2. The Problem With Vader
Darth Vader is the Sith name given to fallen Jedi Anakin Skywalker, who it was said was the Chosen One and would restore balance to the Force and vanquish the Sith. None of this backstory was known to fans when Vader stepped onto the deck of the rebel ship with his black armor and ominous mechanical breathing. A movie legend was born and a generation of fans would forever equate movie villains with the dark lord of the Sith. Only after all but destroying the Jedi Order and menacing the galaxy for 20 years did his son convince him to fulfill his destiny. A highlight of the prequel trilogy was a crippled Anakin wearing the suit. A highlight of The Force Awakens was Vader’s twisted helmet kept by Kylo Ren. A highlight of Rogue One was Vader’s rampage through a squad of rebel soldiers like they’re paper dolls as Princess Leia flees with the stolen data tapes.
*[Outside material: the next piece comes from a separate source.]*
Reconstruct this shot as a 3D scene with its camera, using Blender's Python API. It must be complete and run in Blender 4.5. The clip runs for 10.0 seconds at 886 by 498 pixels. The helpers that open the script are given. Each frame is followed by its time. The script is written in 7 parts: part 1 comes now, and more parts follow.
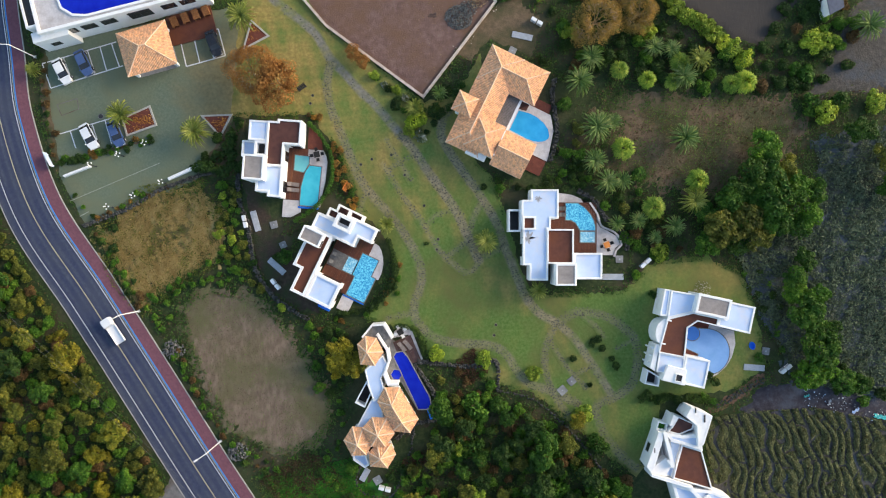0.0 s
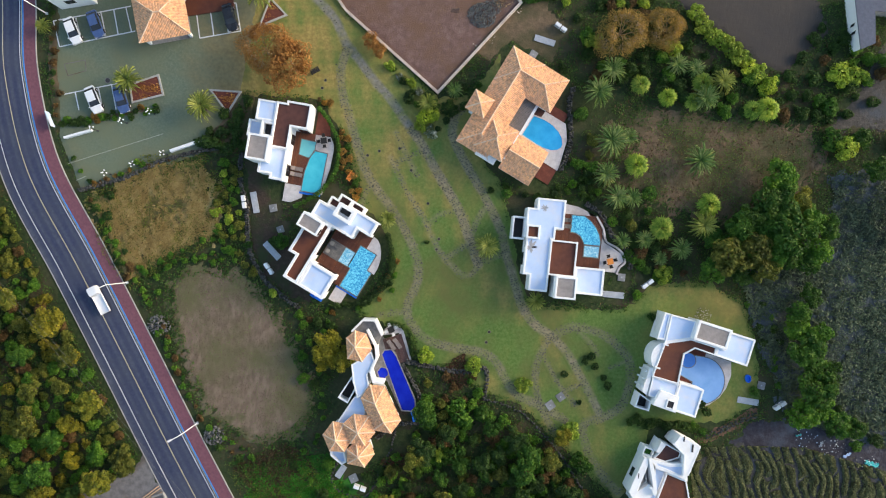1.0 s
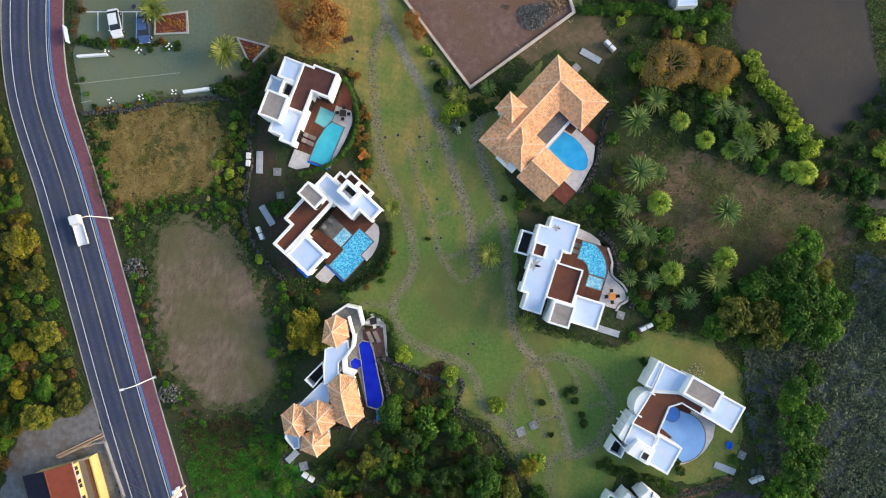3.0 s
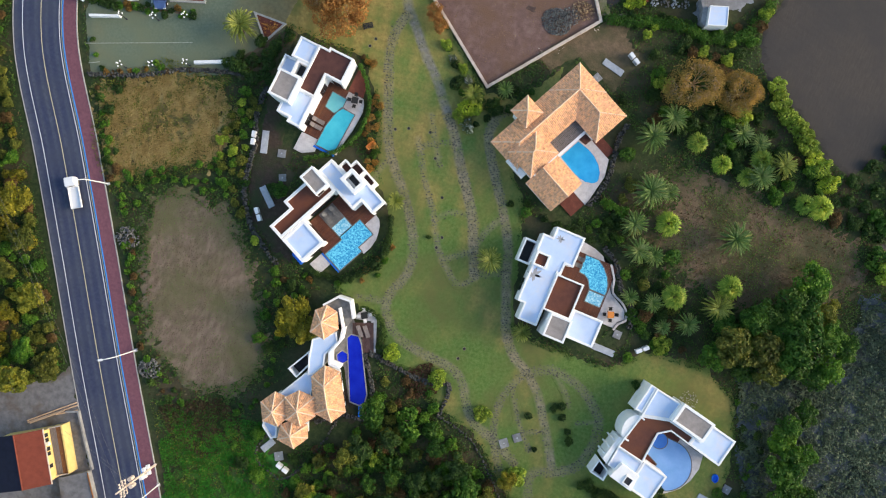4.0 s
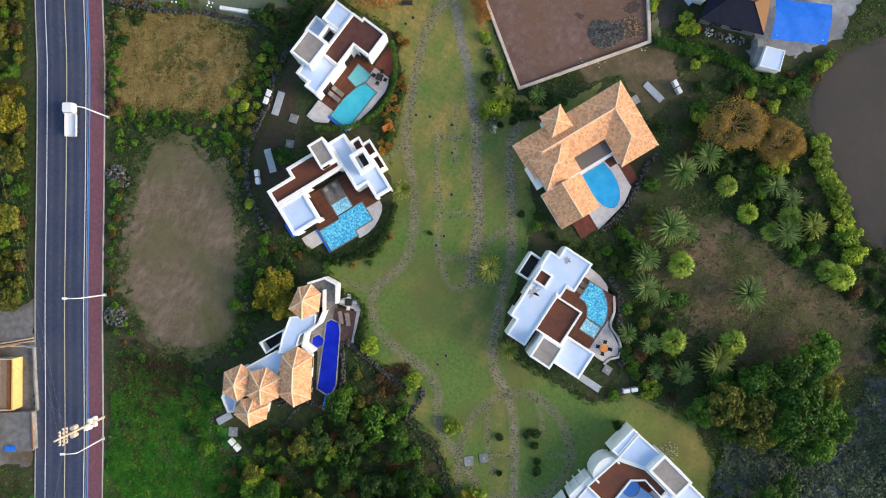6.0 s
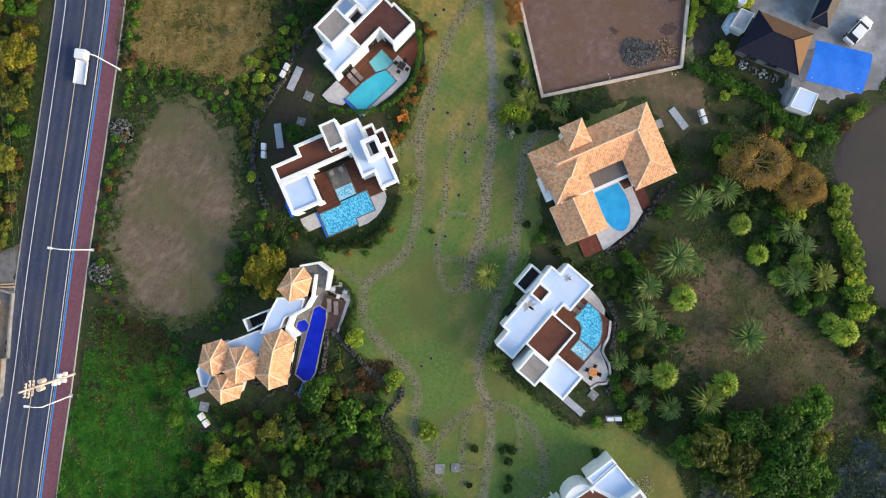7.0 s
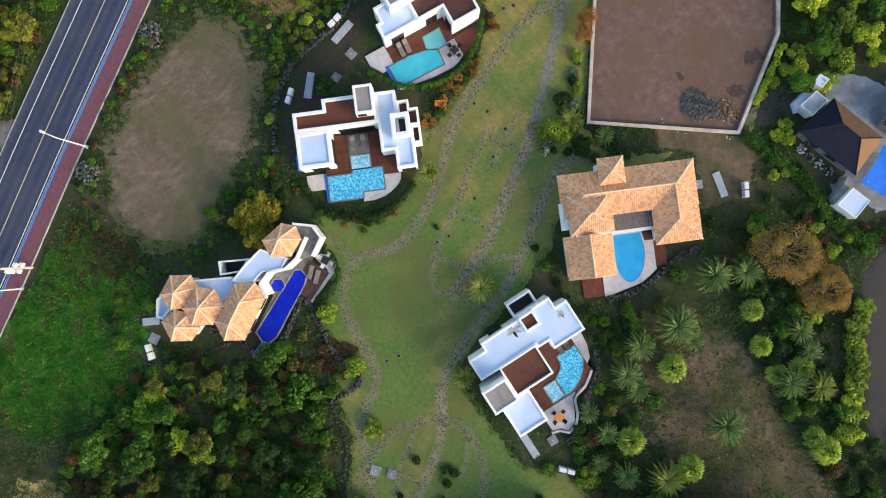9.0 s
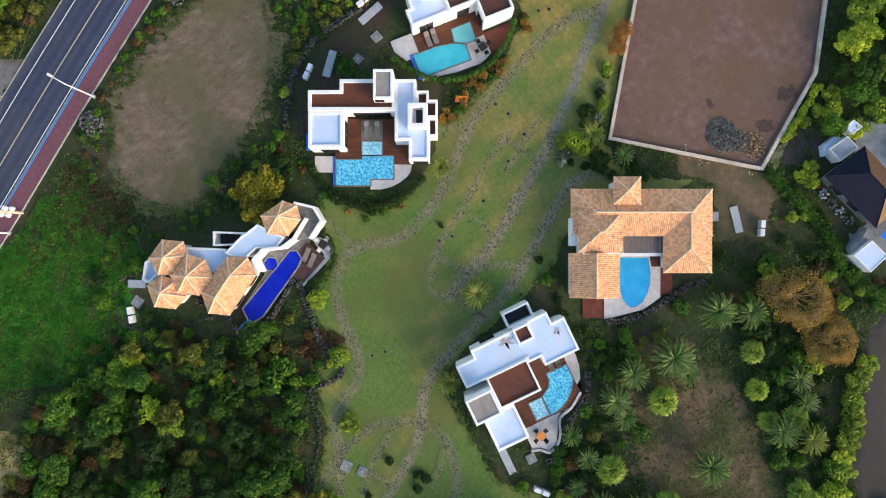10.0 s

The problem is he died in Return of the Jedi so how many times can Disney go back to the lava pit?
1. Thank the Maker
The new Lucasfilm is living off the accomplishments of the two previous trilogies, but this cant’t last forever. Let’s be clear: George Lucas made those trilogies because he believed it was his destiny to get his vision onto the big screen. With a shoestring budget and a torturous production, Star Wars became a groundbreaking phenomenon in 1977. Disney has all the talent and money anyone could ever throw at a movie studio and what are the results so far? We’ve enjoyed two good movies that have done very well at the box office. However, The Force Awakens is nearly a fan’s homage to A New Hope, and Rogue One is the product of a throw away line from the opening crawl of A New Hope. The new creative team is not Lucas and the more time passes the more the lack of vision will become evident.